Former missing persons detective ‘very surprised’ if Madeleine McCann probe gets funding next year

Scotland Yard has spent more than £13 million on the hunt for missing girl over 17 years

Barney Davis
Friday 29 December 2023 07:43
Sniffer dogs search Portuguese reservoir as Madeleine McCann investigation continues

A former Metropolitan Police detective specialising in finding missing children has said she would be “very surprised” if the force’s hunt for Madeleine McCann receives more funding next year.

Scotland Yard has spent more than £13 million on the girl’s case so far, with 2024 marking the 17th anniversary of her disappearance in May 2007. The Met was granted a further £110,000 by the Home Office this May, significantly less than the £300,000 awarded the previous year.

German investigators carried out a search of a reservoir in the Algarve in the same month, but while they recovered a number of items, detectives said no compelling evidence in the case was found. Next May will also be Madeleine’s 21st birthday but the mystery of her disappearance appears to be no closer to being solved.

Madeleine McCann who disappeared in Praia da Luz, Portugal on May 3, 2007

Shabnam Chaudhri, a former detective with 30 years’ experience and who led searches for missing Londoners before retiring in 2019, told The Independent she is not expecting a major financial boost.

“I would be surprised if they get any more funding after next year,” she said. “The fact that they scaled it right down, I think if they get funding it will be a very, very small amount. If there is any new information then they will review it.

“When you look at the number of people that go missing, 80 per cent are found in 24-48 hours.

“When you get to anniversaries it generates a whole load of inquiries, emails and leads for the investigating team,” she continued. “It generates a lot of anger as well a lot of people do not understand why this case gets funding year after year.

“The reason funding comes from the UK is because the Portuguese authorities will not spend every hour of every week looking for her. At this stage, they will treat it like any other investigation.”

A police search team walk on the shore of the Arade dam near Silves, Portugal

German police became involved in the case due to convicted sex offender Christian Brueckner, who came to the attention of the authorities in 2017 and was first named as an arguido, or formal suspect, in Madeleine’s disappearance in April 2022.
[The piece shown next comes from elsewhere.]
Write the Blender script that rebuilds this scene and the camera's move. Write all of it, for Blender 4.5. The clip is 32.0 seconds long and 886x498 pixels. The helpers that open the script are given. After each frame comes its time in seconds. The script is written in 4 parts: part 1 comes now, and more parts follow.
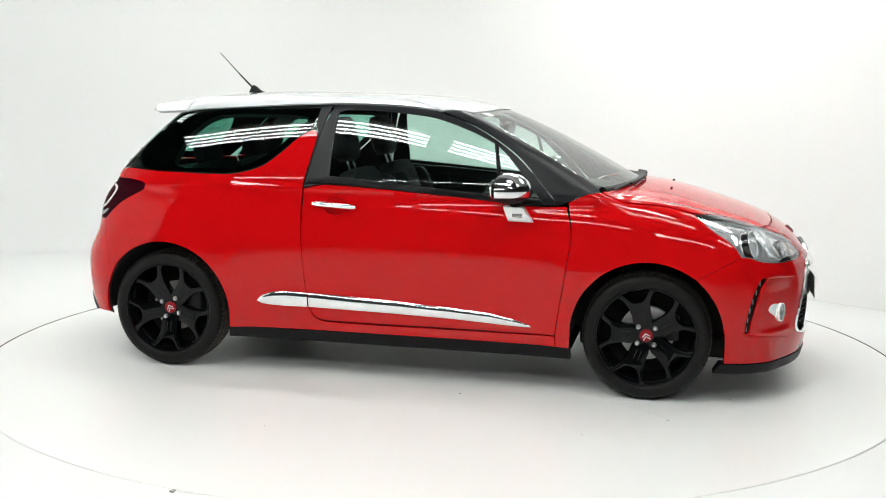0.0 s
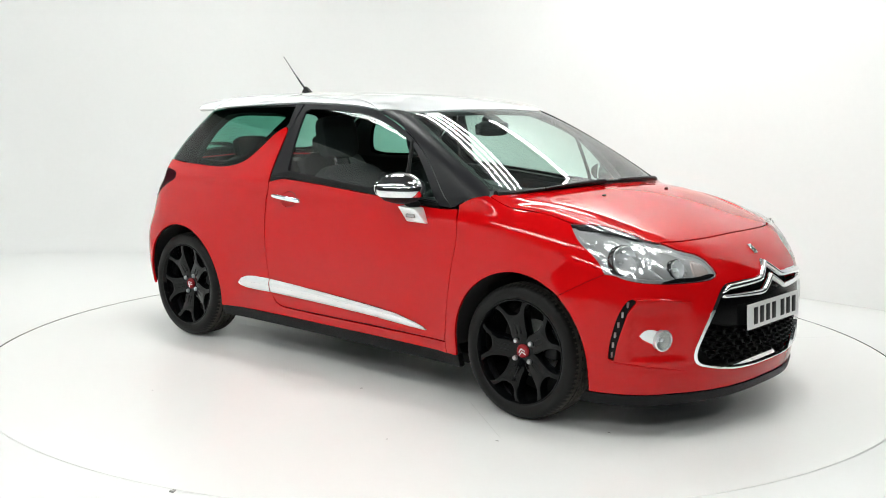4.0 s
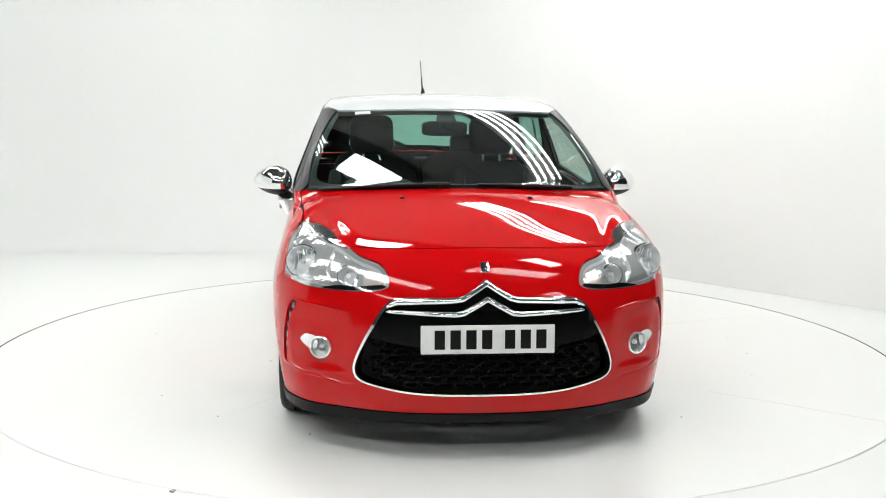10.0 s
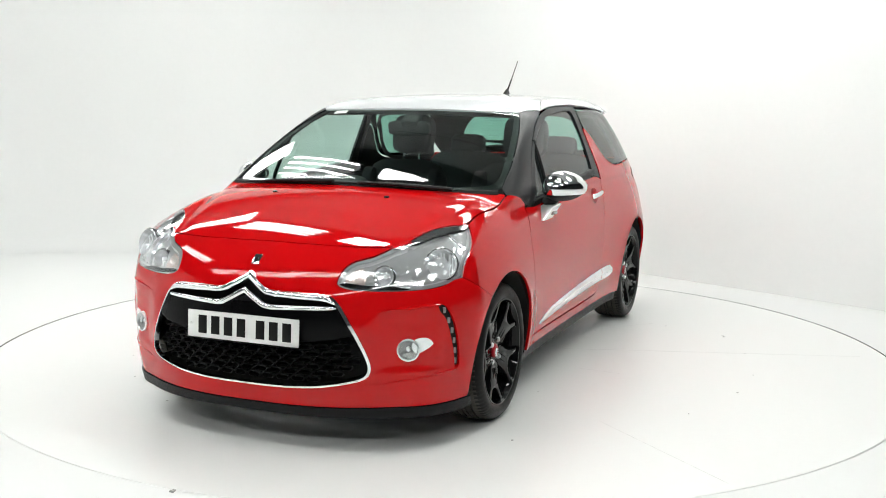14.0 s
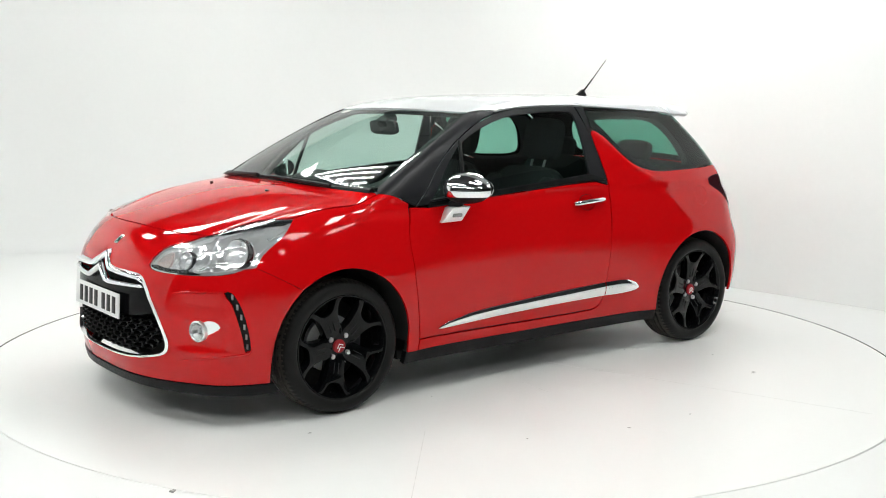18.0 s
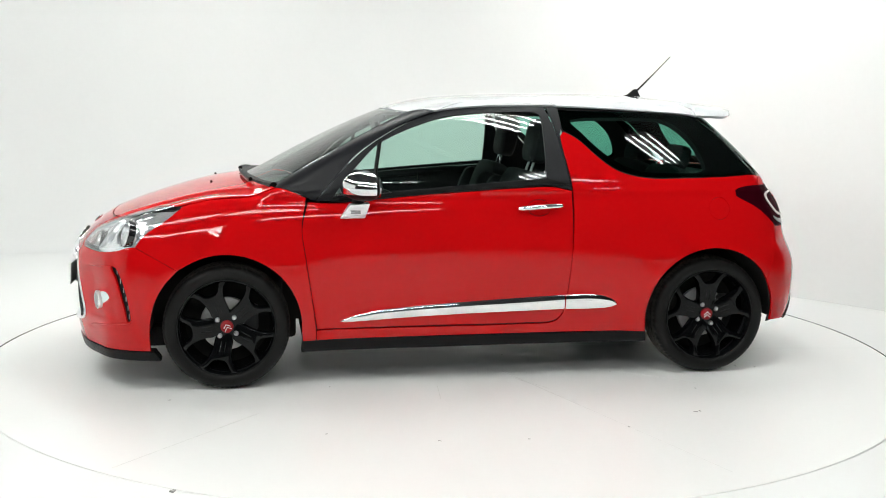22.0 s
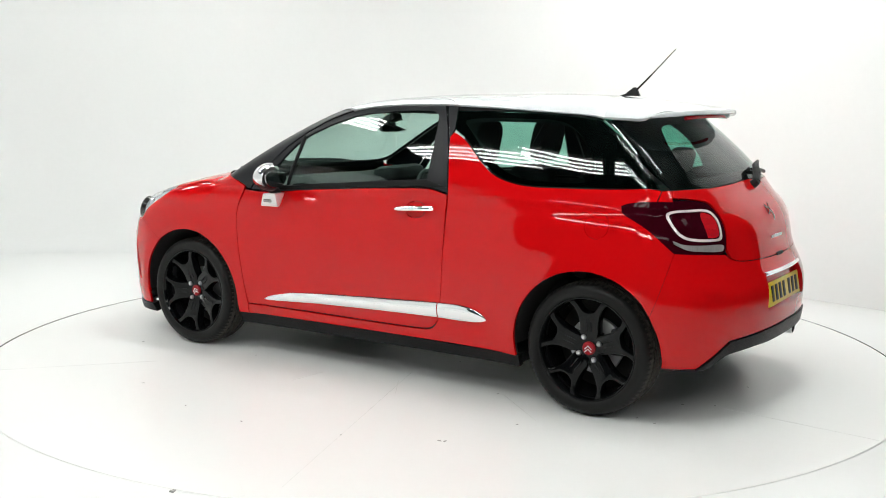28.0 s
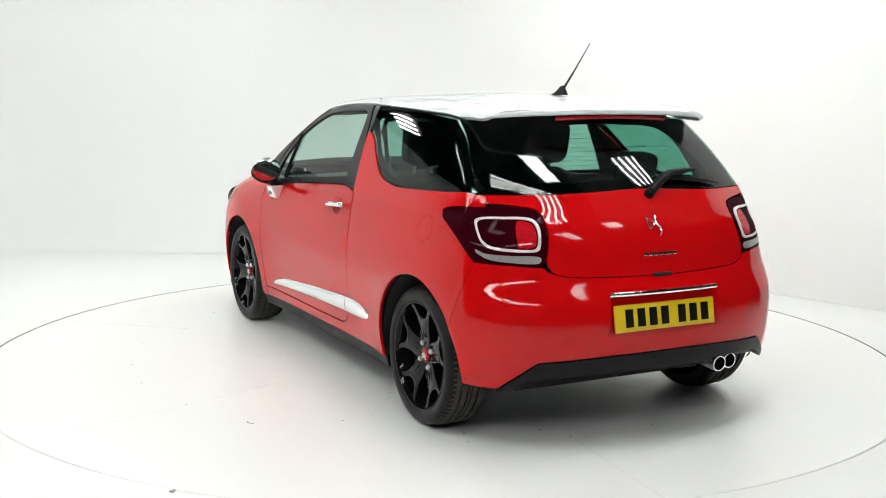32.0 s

He had reportedly been using a yellow and white VW T3 Westfalia campervan in and around Praia da Luz – near the resort where the McCanns were holidaying at the time Madeleine vanished.

Brueckner, now in his late forties, is a German drifter with a long criminal history, including sexual offences against children. He remains in prison, after being convicted in 2019 of the rape of a 72-year-old woman.

However, Ms Chaudri said the lack of charges in the case suggests the police have “nothing concrete” against him. Brueckner’s lawyer Friedrich Fulscher previously told Panorama his client faced trial by media, arguing the evidence against him was flimsy. Brueckner has denied any role in Madeleine’s abduction.

Former Dept Supt Chaudri led missing persons cases across east London

Julian Peribañez, part of a private investigation firm hired by the McCann family to explore leads that weren’t being considered by police in Portugal, is also sceptical about the German police’s investigation.

“What Operation Grange shouldn’t do is continue the path that the German prosecutors are following because it is proving inefficient,” he said.

“Obviously, they [the Met] haven’t found any relevant leads for what we know. Maybe it is time to think out of the box and try something different.

“Someone in Portugal has to know something. I can say that I’m still trying, with my limited resources, to follow two leads that I hope will take me to something positive. I will keep on looking for personal reasons, it’s a case that got deep on me for several reasons.”

A Scotland Yard spokesman said the investigation into the disappearance of Madeleine in Praia da Luz on 3 May 2007 “remains ongoing” but declined to address the question of funding.

Christian Brueckner

“Operation Grange, looked at over 600 people who we considered potentially significant, and at various stages individuals were considered suspects,” the spokesperson said. “As with any person who comes into the investigation we work towards proving or disproving their involvement. The MPS has not publicly named any suspect.”

The Home Office said the status of Operation Grange is an operational matter for the Metropolitan Police Service and is approved on an annual basis.

But despite the case’s apparent lack of progress, Ms Chaudri is not surprised Madeleine’s parents are still pursuing the answers they need nearly two decades on.

“You can’t say to any parent whose child hasn’t been found to ever stop looking”, she said. “Even if an investigation is going down never give up hope.

“If any more intelligence or new information comes through I would be very confident the police would do everything they could to renew the inquiry. They want to recover somebody safely.

“The likelihood is she is not alive but there will be something to say as to what happened to her - so don’t ever give up.”